Over to port lay Skeppsholmen where the Af Chapman is moored…the best situated youth hostel in the world. On the far side of the island is Benny Anderson’s studio…unbeknown to the Aussie backpackers. An hour out we docked at Vaxholm…capital of the Stockholm Skärgård. It took two and a half hours from Grand Hotel to Grundvik on Ljusterö as we made our way round the islands stopping at a dozen small jetties for passengers to disembark and be greeted and welcomed to the country homes of friends or family. More than half of Stockholmers have a place in the country.

We were nine to dinner and seven to sing the traditional Swedish birthday song ‘Jåg mår han levar...’ which wishes the Birthday Boy or Girl ‘many happy returns of the day’ but means literally ‘may you live…’ It is sung three times before ending the sentence with ‘…for a hundred years’. It could stop there with the traditional three cheers but there is another verse. ‘Och då ska han skjutas…’ three times…before ‘…i en skottkära fram.

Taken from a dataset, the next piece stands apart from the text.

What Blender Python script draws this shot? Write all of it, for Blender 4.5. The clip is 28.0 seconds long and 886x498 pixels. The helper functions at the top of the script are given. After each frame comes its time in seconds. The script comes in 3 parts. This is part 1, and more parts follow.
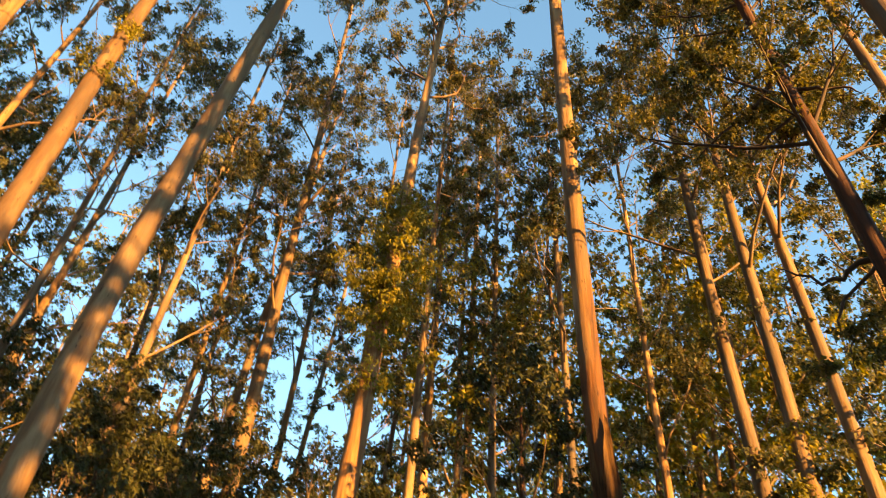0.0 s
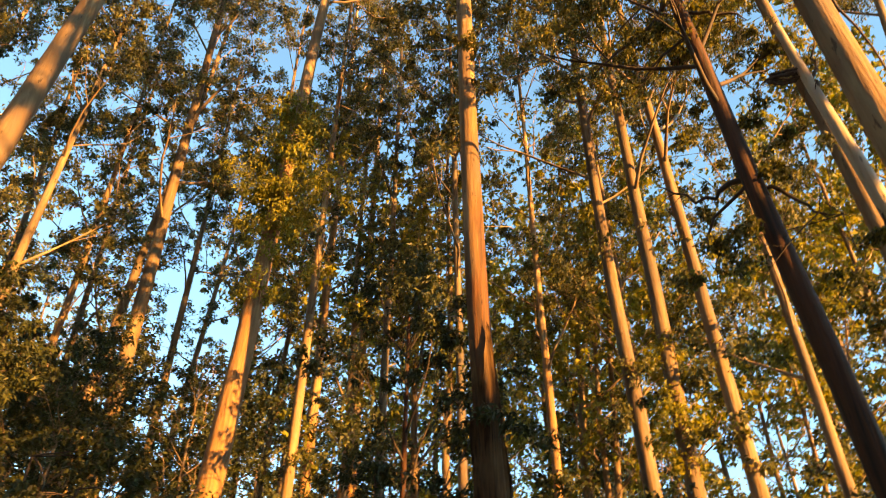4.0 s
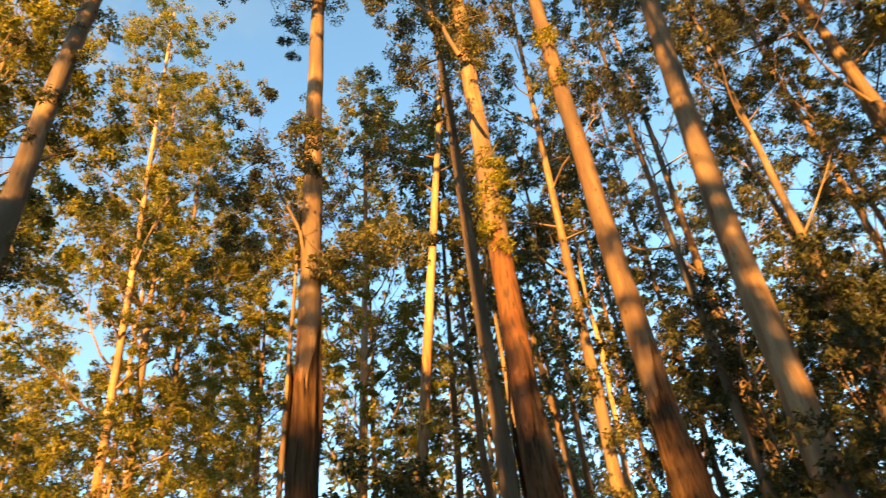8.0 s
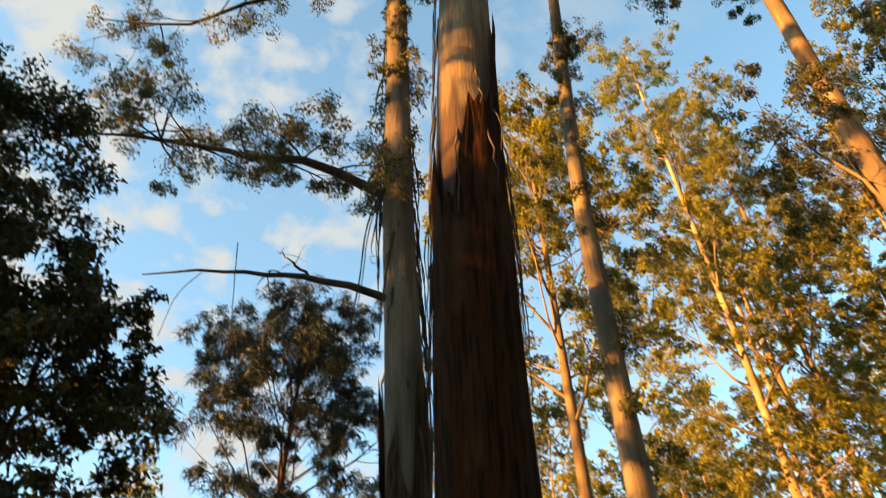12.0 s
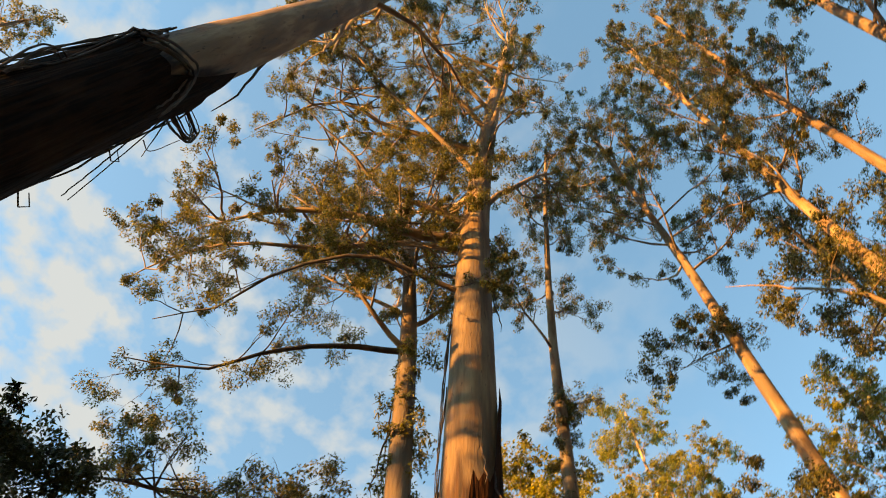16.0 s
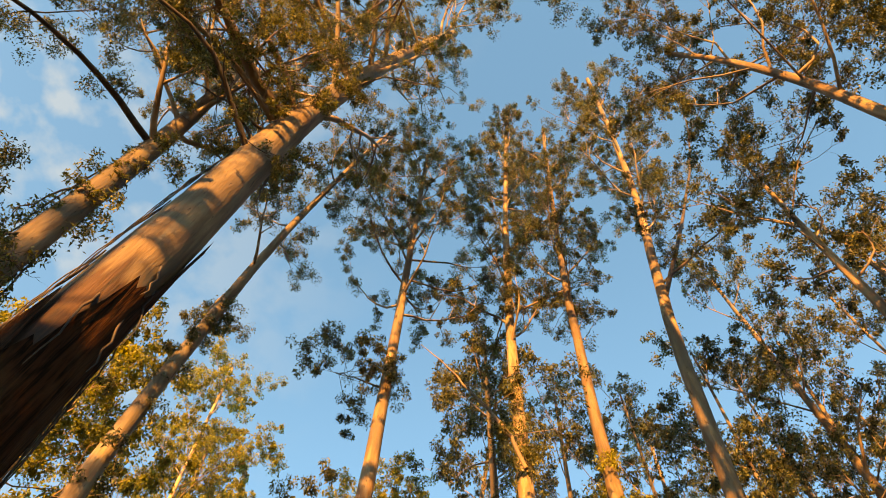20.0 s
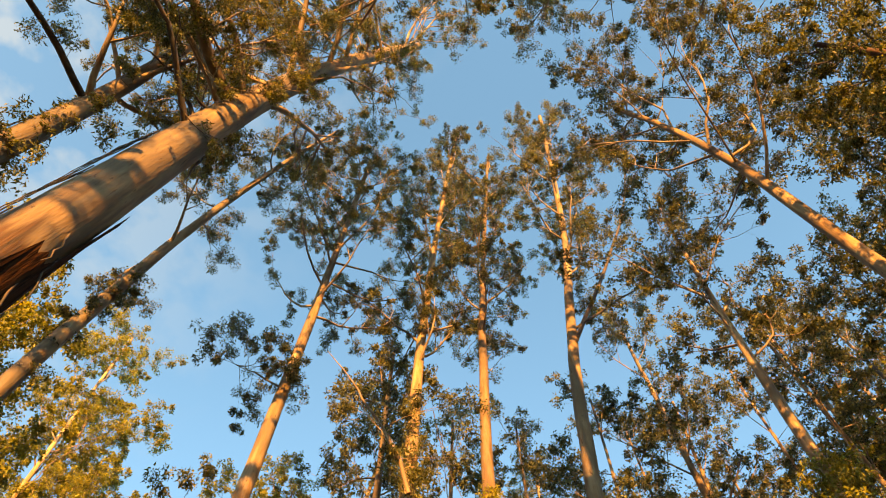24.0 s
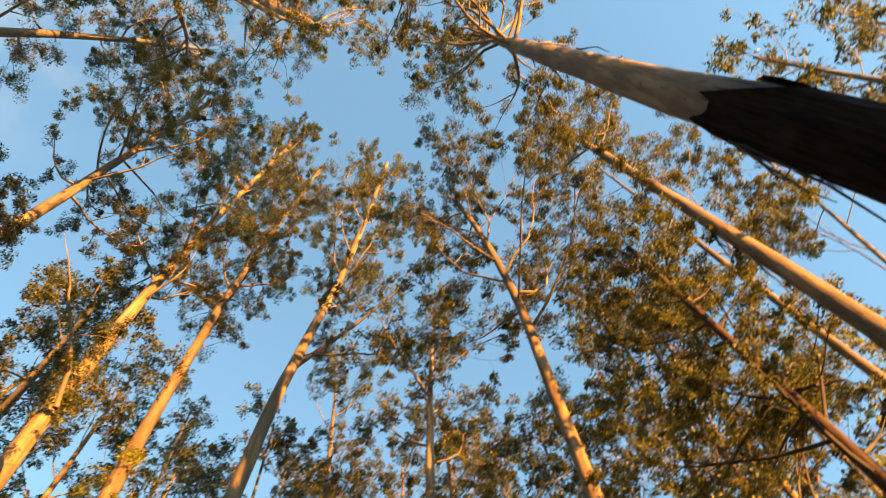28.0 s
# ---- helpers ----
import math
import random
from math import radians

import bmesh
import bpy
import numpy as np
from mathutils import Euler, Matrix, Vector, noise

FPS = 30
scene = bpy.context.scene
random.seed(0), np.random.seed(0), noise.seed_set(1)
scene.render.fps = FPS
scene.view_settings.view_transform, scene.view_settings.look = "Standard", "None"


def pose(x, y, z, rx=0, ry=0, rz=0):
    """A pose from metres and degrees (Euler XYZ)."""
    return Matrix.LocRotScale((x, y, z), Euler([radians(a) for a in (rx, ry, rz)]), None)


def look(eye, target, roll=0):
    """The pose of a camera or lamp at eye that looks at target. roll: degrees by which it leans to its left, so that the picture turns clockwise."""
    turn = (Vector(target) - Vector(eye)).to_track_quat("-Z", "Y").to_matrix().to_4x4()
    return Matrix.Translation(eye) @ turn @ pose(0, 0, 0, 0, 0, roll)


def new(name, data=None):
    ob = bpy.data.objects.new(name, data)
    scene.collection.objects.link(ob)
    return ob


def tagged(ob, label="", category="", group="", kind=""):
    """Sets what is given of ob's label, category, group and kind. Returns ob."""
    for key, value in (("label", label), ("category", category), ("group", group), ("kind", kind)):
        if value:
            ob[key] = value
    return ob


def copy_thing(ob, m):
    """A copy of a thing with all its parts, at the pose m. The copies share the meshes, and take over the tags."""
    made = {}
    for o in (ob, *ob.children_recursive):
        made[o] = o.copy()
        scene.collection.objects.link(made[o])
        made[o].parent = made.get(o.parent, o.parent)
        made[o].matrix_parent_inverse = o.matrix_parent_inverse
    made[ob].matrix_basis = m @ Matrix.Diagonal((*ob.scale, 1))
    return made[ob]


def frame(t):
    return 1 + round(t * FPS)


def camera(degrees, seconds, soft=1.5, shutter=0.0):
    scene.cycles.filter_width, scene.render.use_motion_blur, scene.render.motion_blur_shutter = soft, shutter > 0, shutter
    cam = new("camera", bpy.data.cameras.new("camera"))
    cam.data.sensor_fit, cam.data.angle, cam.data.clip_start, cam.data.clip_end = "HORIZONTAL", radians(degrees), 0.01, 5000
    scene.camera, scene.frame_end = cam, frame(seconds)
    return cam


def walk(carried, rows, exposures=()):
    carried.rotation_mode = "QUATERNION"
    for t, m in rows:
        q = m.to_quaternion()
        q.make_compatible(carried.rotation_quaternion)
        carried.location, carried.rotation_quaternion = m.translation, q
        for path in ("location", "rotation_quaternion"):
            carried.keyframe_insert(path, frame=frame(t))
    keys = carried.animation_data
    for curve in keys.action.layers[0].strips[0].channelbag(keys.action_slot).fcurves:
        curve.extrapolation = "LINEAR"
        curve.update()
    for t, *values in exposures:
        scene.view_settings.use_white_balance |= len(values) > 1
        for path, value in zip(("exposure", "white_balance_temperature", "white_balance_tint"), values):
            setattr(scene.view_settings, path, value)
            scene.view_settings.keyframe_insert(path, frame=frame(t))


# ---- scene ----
cam = camera(61.6, 28.0, soft=0.95, shutter=0.45)
# seconds, place in metres, turn in degrees
PATH = [
    (0, -0.019, -0.052, 1.604, 134.08, -3.43, -59.68),
    (0.5, 0.018, -0.058, 1.610, 132.28, -3.47, -62.49),
    (1, 0.033, -0.079, 1.584, 131.07, -3.15, -64.56),
    (1.5, 0.026, -0.143, 1.607, 130.36, -3.00, -67.24),
    (2, 0.025, -0.194, 1.619, 130.21, -3.14, -69.96),
    (2.5, 0.037, -0.205, 1.635, 130.43, -3.94, -72.93),
    (4.5, 0.244, -0.129, 1.467, 127.47, 2.60, -61.15),
    (5, 0.253, -0.082, 1.458, 127.97, 3.89, -53.46),
    (5.5, 0.267, -0.024, 1.463, 128.70, 4.75, -43.87),
    (6, 0.312, 0.023, 1.453, 129.10, 5.64, -35.02),
    (6.5, 0.338, 0.056, 1.421, 129.67, 6.68, -24.99),
    (7, 0.356, 0.122, 1.393, 129.84, 6.52, -12.53),
    (7.5, 0.361, 0.176, 1.388, 129.28, 6.40, -2.07),
    (8, 0.341, 0.201, 1.376, 128.91, 5.27, 4.24),
    (8.5, 0.312, 0.225, 1.382, 128.60, 4.33, 8.48),
    (9, 0.301, 0.232, 1.362, 128.11, 3.74, 11.66),
    (9.5, 0.320, 0.254, 1.359, 127.65, 3.11, 13.99),
    (10, 0.304, 0.257, 1.363, 127.58, 2.57, 17.06),
    (10.5, 0.272, 0.256, 1.381, 127.28, 3.49, 22.16),
    (11, 0.230, 0.220, 1.363, 127.67, 4.78, 31.60),
    (11.5, 0.313, 0.135, 1.437, 129.89, 2.26, 46.62),
    (12, 0.368, 0.064, 1.472, 132.54, 0.60, 54.46),
    (12.5, 0.332, 0.038, 1.516, 136.33, 0.26, 57.07),
    (13, 0.341, 0.003, 1.555, 140.77, 0.10, 58.36),
    (13.5, 0.379, -0.034, 1.623, 146.13, -0.39, 58.11),
    (15.5, 0.776, -0.444, 1.726, 155.35, -1.01, 53.91),
    (16, 0.811, -0.499, 1.749, 157.58, -1.79, 50.59),
    (16.5, 0.736, -0.553, 1.761, 158.87, -3.49, 43.02),
    (17, 0.622, -0.590, 1.763, 158.76, -4.51, 31.53),
    (17.5, 0.299, -0.464, 1.782, 157.99, -4.23, 18.65),
    (18, -0.096, -0.302, 1.776, 157.26, -3.59, 8.45),
    (18.5, -0.346, -0.135, 1.758, 156.88, -2.69, 2.15),
    (19, -0.538, -0.056, 1.755, 156.99, -2.09, -0.51),
    (19.5, -0.588, 0.004, 1.745, 157.53, -2.00, -1.72),
    (20, -0.608, 0.027, 1.749, 157.99, -1.77, -2.36),
    (20.5, -0.674, 0.056, 1.738, 158.62, -1.41, -2.81),
    (22.5, -0.548, -0.045, 1.784, 159.41, -1.10, -7.63),
    (23, -0.547, -0.098, 1.792, 159.15, -0.88, -10.09),
    (23.5, -0.501, -0.169, 1.815, 158.88, -0.67, -11.80),
    (24, -0.532, -0.220, 1.824, 158.93, -0.45, -13.86),
    (24.5, -0.558, -0.258, 1.813, 159.27, -0.29, -16.47),
    (25, -0.553, -0.252, 1.792, 159.52, -0.31, -21.12),
    (25.5, -0.563, -0.196, 1.766, 157.98, 1.21, -29.75),
    (26, -0.627, -0.144, 1.659, 155.78, 2.11, -35.41),
    (26.5, -0.666, -0.074, 1.615, 153.32, 2.70, -41.19),
    (27, -0.641, 0.004, 1.559, 154.00, 2.78, -44.82),
    (27.5, -0.604, 0.085, 1.585, 157.25, 2.80, -46.33),
    (28, -0.598, 0.160, 1.604, 160.78, 3.61, -51.25),
]
walk(cam, [(t, pose(x, y, z, rx, ry, rz)) for t, x, y, z, rx, ry, rz in PATH], exposures=[(0, 2.72, 11000, 10), (5, 2.84, 11000, 10), (9, 2.58, 10300, 10), (12, 2.65, 11300, 10), (16, 2.57, 11400, 10), (20, 2.61, 11700, 10), (28, 2.80, 11500, 10)])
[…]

Swedes find this uproariously funny. Much Swedish humour is Situation Comedy…a good example of this is Fawlty Towers where John Cleese is forever thwarted in his neurotic attempts to control, stay organised and organise others. We have that here with a firing squad and the indignity of it all. But there is also a witty play on words. Skjuta means ‘to shoot’ and ‘to push’...with skjutas the passive ‘to be shot’. Adding the final line changes the meaning from ‘then he’ll be shot’ to ‘then he’ll be pushed…forward in a wheelbarrow’. Our Happy Birthday is tame by comparison.

There were only seven singers because the Birthday Boy does not sing his own praises and 5-week old boys are excused…although Andrew and Elisabet’s son Jonathon joined in anyway. Jennie and Jeremias’ 3-year old daughter Alva would have us singing all evening. But I was volunteered to sing to her at the piano the next day instead. And so I did. Mor’s Lilla Ulla…and a brown björn she befriends in the forest much to the alarm of her mother.

By mid morning a work party was in full flow painting the house so Alan and I persuaded ourselves of the necessity of driving to the building merchants for vital supplies…and the price of scaffolding. On the way back we called in at the local store for worms and snus…a 200-year old tradition introduced by a French Queen. Snus is placed between lip and gum…unlike the worms…which are placed on a hook and fed to passing pike. Allegedly Jeremias caught an 18-inch gädda but ate it before I could verify the fact. So I am unable to vouch for the truth of this fisherman’s tale.